**SHORT EXERCISE**
Print the lines beginning with the one that contains "keys = carried.animation_data" and ending with the one that contains "setattr(scene.view_settings, path, value)", exactly, both included, and no other lines.

**SOURCE DATA**

= = =

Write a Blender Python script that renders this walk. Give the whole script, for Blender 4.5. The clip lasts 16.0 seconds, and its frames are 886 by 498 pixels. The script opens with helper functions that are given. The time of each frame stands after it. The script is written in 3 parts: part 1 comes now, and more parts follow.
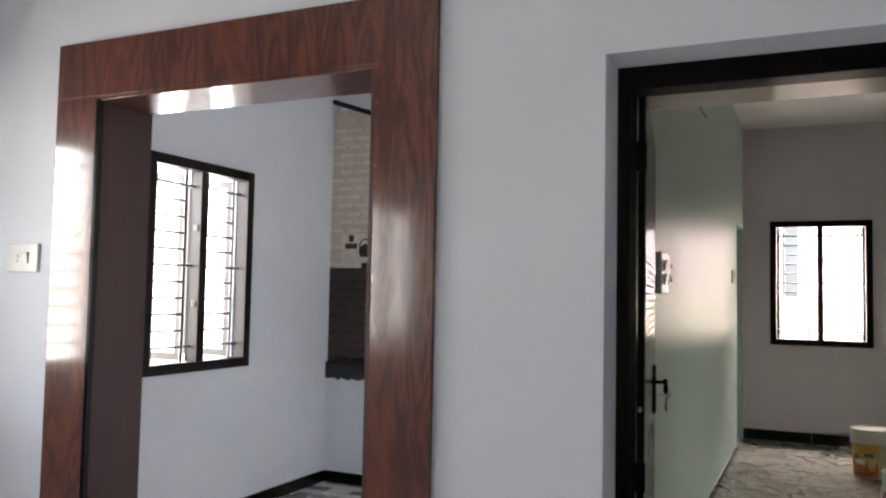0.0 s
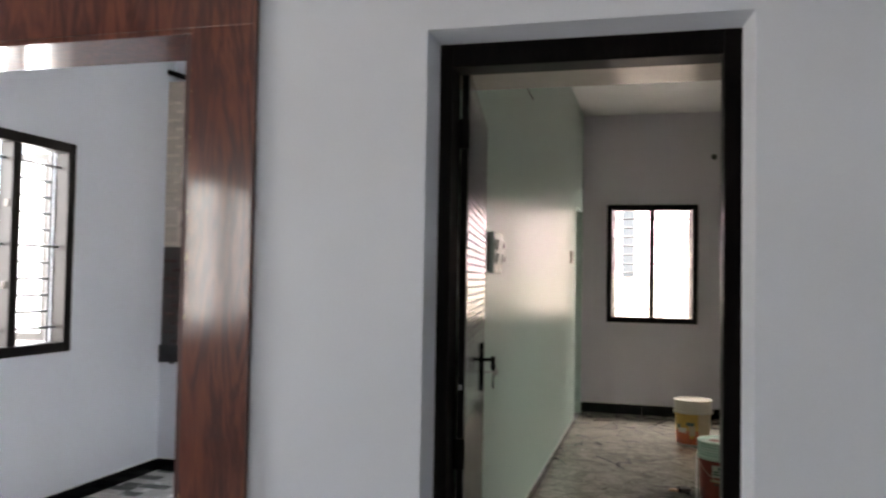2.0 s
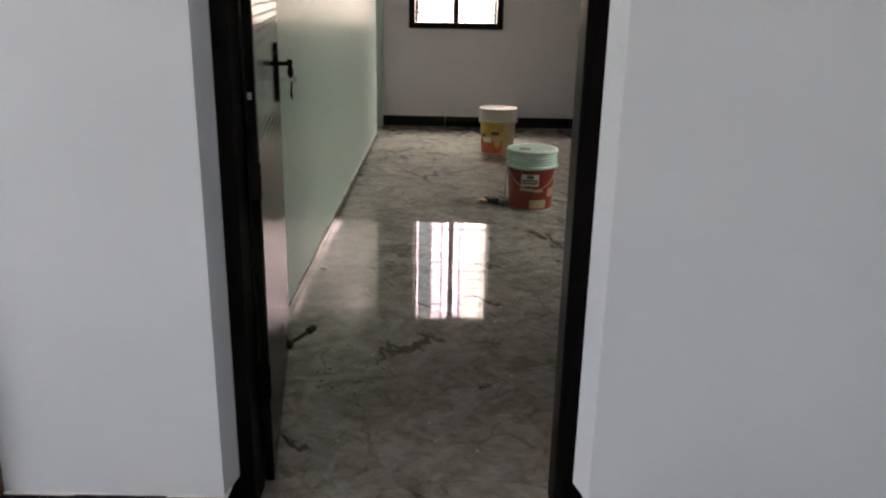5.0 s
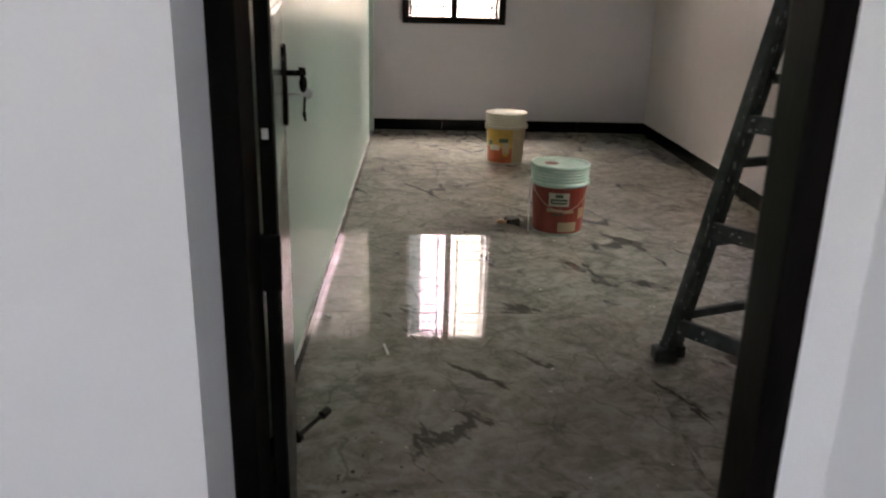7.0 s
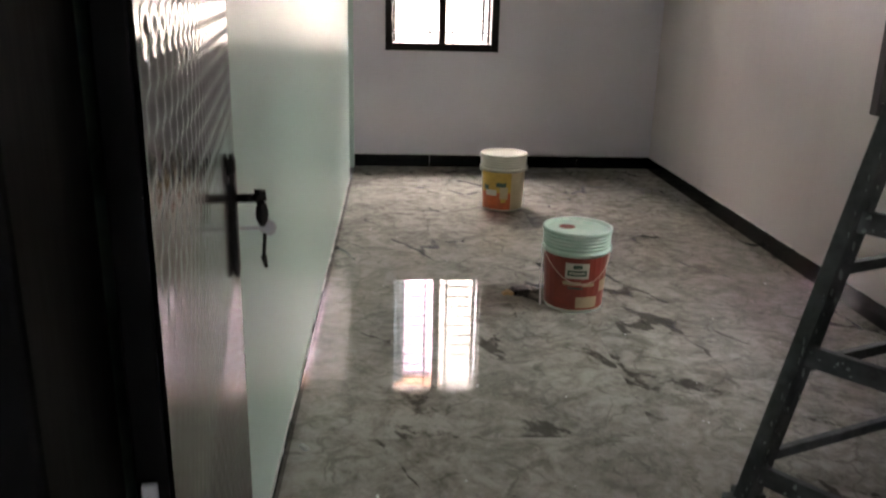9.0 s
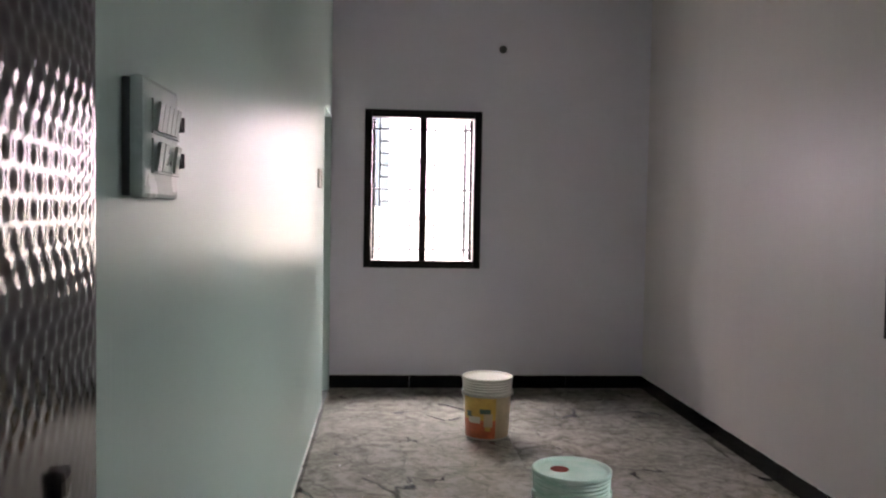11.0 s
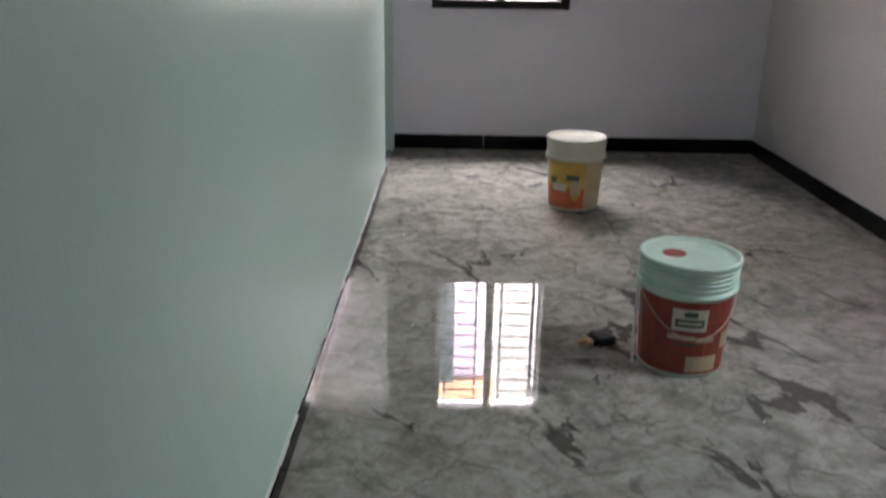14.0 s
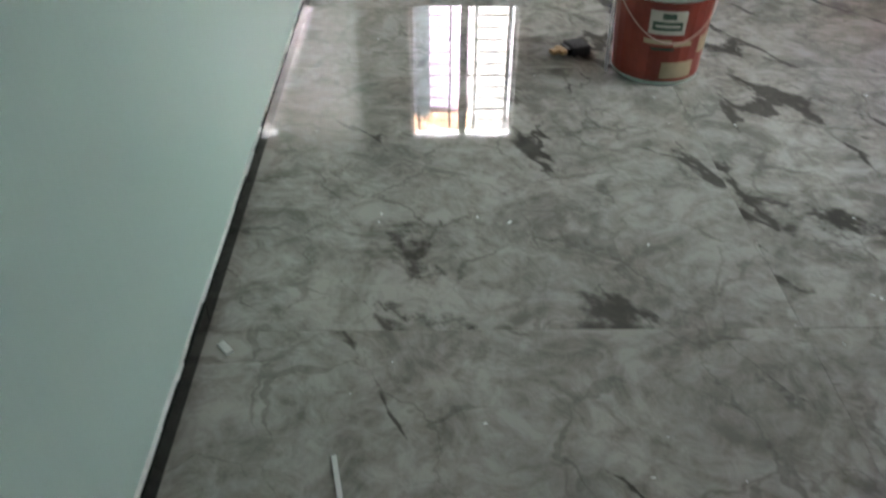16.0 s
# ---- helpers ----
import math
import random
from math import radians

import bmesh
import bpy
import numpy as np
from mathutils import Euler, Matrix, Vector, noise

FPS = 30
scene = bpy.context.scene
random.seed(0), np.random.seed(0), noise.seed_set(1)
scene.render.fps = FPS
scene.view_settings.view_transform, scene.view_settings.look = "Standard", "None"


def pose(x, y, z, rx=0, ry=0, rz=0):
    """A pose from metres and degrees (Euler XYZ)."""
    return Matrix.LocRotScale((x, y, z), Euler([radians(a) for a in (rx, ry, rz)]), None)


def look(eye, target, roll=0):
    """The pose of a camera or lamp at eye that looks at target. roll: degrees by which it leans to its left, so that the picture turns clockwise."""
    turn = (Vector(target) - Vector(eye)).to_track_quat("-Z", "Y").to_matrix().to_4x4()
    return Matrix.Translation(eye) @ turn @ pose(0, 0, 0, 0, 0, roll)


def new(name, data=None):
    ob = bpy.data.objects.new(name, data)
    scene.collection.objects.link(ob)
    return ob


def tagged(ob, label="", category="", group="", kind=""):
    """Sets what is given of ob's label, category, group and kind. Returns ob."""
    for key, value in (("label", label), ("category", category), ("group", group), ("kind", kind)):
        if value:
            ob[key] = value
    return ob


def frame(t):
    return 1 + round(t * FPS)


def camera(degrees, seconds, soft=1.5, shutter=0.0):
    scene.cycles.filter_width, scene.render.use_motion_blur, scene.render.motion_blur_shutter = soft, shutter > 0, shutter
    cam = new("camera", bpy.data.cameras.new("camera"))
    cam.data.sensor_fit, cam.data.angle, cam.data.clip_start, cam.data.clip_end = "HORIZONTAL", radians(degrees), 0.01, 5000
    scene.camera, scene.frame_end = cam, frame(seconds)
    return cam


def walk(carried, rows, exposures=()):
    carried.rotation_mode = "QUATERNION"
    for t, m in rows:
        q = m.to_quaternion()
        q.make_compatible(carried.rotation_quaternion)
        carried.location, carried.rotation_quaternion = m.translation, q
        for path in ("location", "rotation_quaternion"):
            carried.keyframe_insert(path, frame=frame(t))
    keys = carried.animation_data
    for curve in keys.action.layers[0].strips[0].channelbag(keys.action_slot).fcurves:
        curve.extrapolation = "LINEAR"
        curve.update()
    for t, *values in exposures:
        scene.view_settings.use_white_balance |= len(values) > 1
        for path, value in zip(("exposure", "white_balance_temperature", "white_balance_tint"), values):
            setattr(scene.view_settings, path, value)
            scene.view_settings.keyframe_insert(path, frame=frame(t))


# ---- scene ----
cam = camera(57.6, 16.0, soft=2.2, shutter=0.5)
PATH = [
    (0, (0.654, -2.275, 1.372), (-0.183, -0.462, 1.484), 1.1),
    (0.5, (0.675, -2.265, 1.371), (-0.154, -0.448, 1.478), 1.0),
    (1, (0.699, -2.242, 1.365), (-0.073, -0.399, 1.46), 1.0),
    (1.5, (0.728, -2.224, 1.371), (0.068, -0.338, 1.458), 0.9),
    (2, (0.745, -2.189, 1.366), (0.234, -0.256, 1.438), 1.0),
    (2.5, (0.686, -2.165, 1.353), (0.361, -0.192, 1.389), 1.2),
    (3, (0.691, -2.162, 1.285), (0.51, -0.198, 0.953), 1.4),
    (3.5, (0.68, -2.133, 1.315), (0.55, -0.198, 0.825), 1.1),
    (4, (0.676, -2.004, 1.309), (0.587, -0.089, 0.741), 1.1),
    (6.3, (0.497, -1.215, 1.215), (0.571, 0.687, 0.601), 1.4),
    (6.5, (0.473, -1.145, 1.211), (0.55, 0.759, 0.603), 1.5),
    (7, (0.398, -0.981, 1.246), (0.465, 0.92, 0.628), 1.4),
    (7.5, (0.339, -0.792, 1.251), (0.408, 1.106, 0.626), 1.3),
    (8, (0.357, -0.585, 1.285), (0.436, 1.313, 0.658), 1.2),
    (8.5, (0.355, -0.419, 1.314), (0.462, 1.481, 0.699), 1.2),
    (9, (0.329, -0.256, 1.344), (0.451, 1.65, 0.75), 1.4),
    (9.5, (0.31, -0.171, 1.389), (0.479, 1.78, 0.984), 1.5),
    (9.7, (0.322, -0.131, 1.401), (0.511, 1.84, 1.12), 1.4),
    (11.8, (0.421, 0.322, 1.363), (0.451, 2.32, 1.281), 0.8),
    (12, (0.419, 0.380, 1.361), (0.401, 2.378, 1.27), 0.9),
    (12.5, (0.414, 0.494, 1.349), (0.341, 2.49, 1.248), 1.1),
    (13, (0.405, 0.660, 1.311), (0.331, 2.653, 1.158), 1.0),
    (13.5, (0.419, 0.778, 1.268), (0.392, 2.73, 0.832), 0.8),
    (14, (0.413, 0.838, 1.212), (0.392, 2.725, 0.545), 0.9),
    (14.5, (0.392, 0.85, 1.182), (0.36, 2.673, 0.361), 0.7),
    (15, (0.397, 0.859, 1.147), (0.366, 2.597, 0.158), 0.7),
    (15.5, (0.416, 0.854, 1.121), (0.398, 2.519, 0.014), 0.6),
    (16, (0.448, 0.853, 1.103), (0.482, 2.437, -0.119), 0.5),
]
walk(cam, [(t, look(eye, target, roll)) for t, eye, target, roll in PATH],
     exposures=[(0.0, 3.85, 7150, 13), (4.0, 3.94, 7250, 14), (6.5, 4.28, 7300, 15), (7.5, 4.33, 7300, 16), (8.5, 4.45, 7100, 16),
                (9.5, 4.42, 6750, 17), (12.0, 4.12, 6450, 19), (13.0, 4.1, 6450, 18), (14.5, 4.5, 6100, 11), (16.0, 4.78, 6100, 8)])

# ---- light ----
SUN_ELEV, SUN_ROT = radians(60), radians(174)
world = bpy.data.worlds.new("World")
scene.world = world
world.use_nodes = True
wn = world.node_tree
sky = wn.nodes.new("ShaderNodeTexSky")
sky.sky_type = "NISHITA"
sky.sun_disc = False
sky.sun_elevation, sky.sun_rotation = SUN_ELEV, SUN_ROT
sky.dust_density, sky.air_density, sky.ozone_density = 2.5, 1.0, 1.0
wn.links.new(sky.outputs[0], wn.nodes["Background"].inputs[0])
wn.nodes["Background"].inputs[1].default_value = 0.15


def lamp(name, kind, energy, m, colour=(1, 1, 1), size=(1, 1)):
    data = bpy.data.lights.new(name, kind)
    data.energy, data.color = energy, colour
    ob = new(name, data)
    ob.matrix_world = m
    if kind == "AREA":
        data.shape, data.size, data.size_y = "RECTANGLE", size[0], size[1]
    else:
        data.angle = radians(0.6)
    return ob


lamp("sun", "SUN", 2.0, look((1.0, -9.5, 16.5), (0, 0, 0)), (1.0, 0.95, 0.87))
# daylight of the sky falling in at each window
lamp("sky_bedroom_back", "AREA", 44, look((0.69, 7.36, 3.12), (0.8, 4.4, 0.8)), (1.0, 0.955, 0.915), (1.6, 1.0))
lamp("sky_bedroom_back_left", "AREA", 5, look((-1.15, 7.7, 1.9), (1.6, 3.2, 0.7)), (1.0, 0.955, 0.915), (1.2, 1.3))
lamp("sky_bedroom_back_right", "AREA", 54, look((2.75, 7.8, 1.9), (0.1, 3.0, 0.9)), (1.0, 0.955, 0.915), (1.2, 1.3))
lamp("sky_bedroom_right", "AREA", 13, look((3.45, 2.0, 2.4), (0.0, 2.2, 1.25)), (0.92, 1.0, 0.93), (2.8, 0.7))
lamp("sky_kitchen", "AREA", 39, look((-3.45, 1.45, 1.75), (-1.4, 1.45, 1.3)), (0.94, 0.97, 1.0), (1.9, 1.9))
lamp("sky_hall_front", "AREA", 3.4, look((-3.07, -0.925, 1.55), (0.2, -0.925, 1.4)), (0.98, 0.98, 1.0), (0.91, 1.18))
lamp("sky_hall_back", "AREA", 4.6, look((-3.07, -4.15, 1.55), (0.6, -4.0, 1.4)), (0.98, 0.98, 1.0), (1.46, 1.18))

# ---- materials ----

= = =

**ANSWER IN FULL**
    keys = carried.animation_data
    for curve in keys.action.layers[0].strips[0].channelbag(keys.action_slot).fcurves:
        curve.extrapolation = "LINEAR"
        curve.update()
    for t, *values in exposures:
        scene.view_settings.use_white_balance |= len(values) > 1
        for path, value in zip(("exposure", "white_balance_temperature", "white_balance_tint"), values):
            setattr(scene.view_settings, path, value)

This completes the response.